PCs give shale gas development quiet go-ahead in Sussex area
Liberals denounce what they call secretive decision
Premier Blaine Higgs has confirmed that his Progressive Conservative government quietly passed regulatory changes last month that will allow shale gas development to resume in the Sussex area.
Higgs told reporters that his cabinet approved an order-in-council carving out an exception to a province-wide moratorium.
"We've done the modifications necessary on the current regulation," he said during a scrum on economic development issues. "My goal is to be able to tell Corridor [Resources] within a month's timeframe that we are open for business."
Corridor Resources started extracting gas in the Sussex area since 1999 but halted new fracking after the Liberal government of Brian Gallant imposed its moratorium after the 2014 election.
Higgs said he'd been planning to make the announcement publicly in Sussex sometime in the next month.
"We want to make that announcement so officially they can go out and look for investors," he said.
He also vowed that before any project goes ahead, his government will consult with Indigenous people in the hopes of avoiding the kind of confrontations between protestors and police that took place near Rexton in 2013.
"We want to do this right. We want to do this right through the whole First Nations engagement and through what potential may exist, and make sure everyone understands it's a very regional approach," Higgs said.
"We don't want this to turn into an issue like happened four or five years ago. We want it to be one element of that area that can move forward in a productive way, and not get stopped and started because of people not getting informed properly."
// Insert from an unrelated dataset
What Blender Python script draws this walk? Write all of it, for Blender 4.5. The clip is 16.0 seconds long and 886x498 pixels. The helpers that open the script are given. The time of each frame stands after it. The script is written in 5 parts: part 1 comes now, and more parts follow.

Higgs said, however, that he's not sure yet which First Nations he would need to consult. "Do I have someone that I need to speak to, right today, about it? No, I don't know who that is."
The federal government recently signed a memorandum of understanding with the Elsipogtog First Nation to begin talks on Aboriginal title to about one-third of the province, including the area around Sussex.
The Opposition Liberals immediately condemned what they called a secretive decision by Higgs and his cabinet.
"He didn't consult with New Brunswickers," said Dieppe Liberal MLA Roger Melanson. "They made a decision behind closed doors, in cabinet. … The premier of this province thinks he's running a majority government, and he's not."
But Higgs did win majority support in the legislature for the move last December when three People's Alliance MLAs voted with the PCs on his throne speech motion. The motion had been amended to endorse excluding the Sussex area from the moratorium.
The Liberals responded by introducing a bill to write the province-wide moratorium into law, something they didn't do when they were in government. That would make it impossible to approve exemptions by cabinet order.
But so far the Liberals have not used their allotment of opposition days in the legislature to bring the bill forward for second reading.
Green Party Leader David Coon called on them to do that this week in light of Higgs's comments.